In fact, in the earlier paragraph, the Court observed thus,--

'... The words of Section 36 are clear, It does not explicitly say, that there must be a judicial determination of the question in the sense the expression has been explained in some of the judgments, What it says is simply it must be admitted in evidence and if it is admitted in evidence as laid down in the rules of the Civil Procedure Code, the plain meaning of the words is satisfied. It may be said that such admission would lead to this, that a mere mechanical act of admission would amount to an admission of a document within the meaning of Section 36. I can quite see the force of this argument.
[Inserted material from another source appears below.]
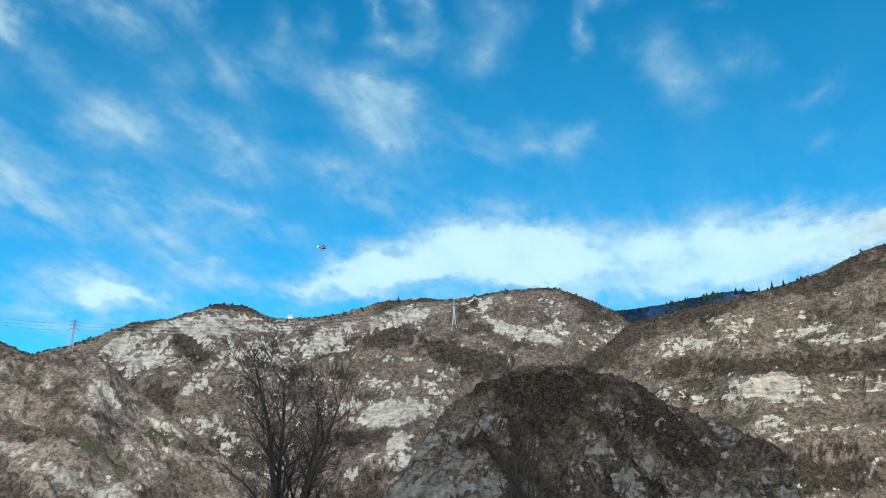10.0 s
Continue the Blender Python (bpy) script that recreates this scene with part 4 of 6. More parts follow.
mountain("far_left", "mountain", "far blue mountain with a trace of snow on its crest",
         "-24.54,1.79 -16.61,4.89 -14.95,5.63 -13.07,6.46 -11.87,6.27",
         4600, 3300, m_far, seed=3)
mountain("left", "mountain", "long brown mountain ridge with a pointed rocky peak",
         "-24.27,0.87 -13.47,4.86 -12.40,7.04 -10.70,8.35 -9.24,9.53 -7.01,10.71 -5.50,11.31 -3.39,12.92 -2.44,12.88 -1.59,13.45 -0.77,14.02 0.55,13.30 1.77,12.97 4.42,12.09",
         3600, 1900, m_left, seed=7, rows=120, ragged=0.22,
         crags=((-2.8, 12.8, 1.07, 0.22, 18, 0.6), (-0.6, 13.3, 1.10, 0.22, -2, 0.5), (0.6, 13.1, 0.93, 0.26, -13, 0.7), (-7.6, 8.2, 0.64, 0.53, -41, 0.7),
                (-6.0, 8.8, 0.67, 0.29, 34, 0.7), (-4.5, 8.2, 0.48, 0.21, 7, 0.4), (-11.2, 6.6, 0.85, 0.63, -32, 0.5), (-7.6, 6.4, 0.40, 0.21, 7, 0.3),
                (-4.3, 11.1, 2.10, 0.44, 34, -0.8), (-9.1, 8.7, 2.29, 0.49, 35, -0.8), (-0.5, 12.4, 1.11, 0.51, -13, -0.8)))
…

But I have no doubt that the legislation when it enacted the law in Section 36 was quite alive to this position and it seems to me that the words 'admitted in evidence' were deliberately used in order to avoid complicated enquiries regarding the admission and the difficulties necessarily attendant upon such enquiries....'

12. In this view of the matter, this Court is of the opinion that it would not be open to the appellant to raise the plea that inasmuch as the decree, in the earlier suit, was passed on insufficiently stamped pronote, such a decree is not valid in law.

13. There are no merits in the second appeal and, consequently, the second appeal is dismissed. No costs.

14. This Court duly records the able assistance rendered by Mr. V. Raghavachari as Amiens Curiae.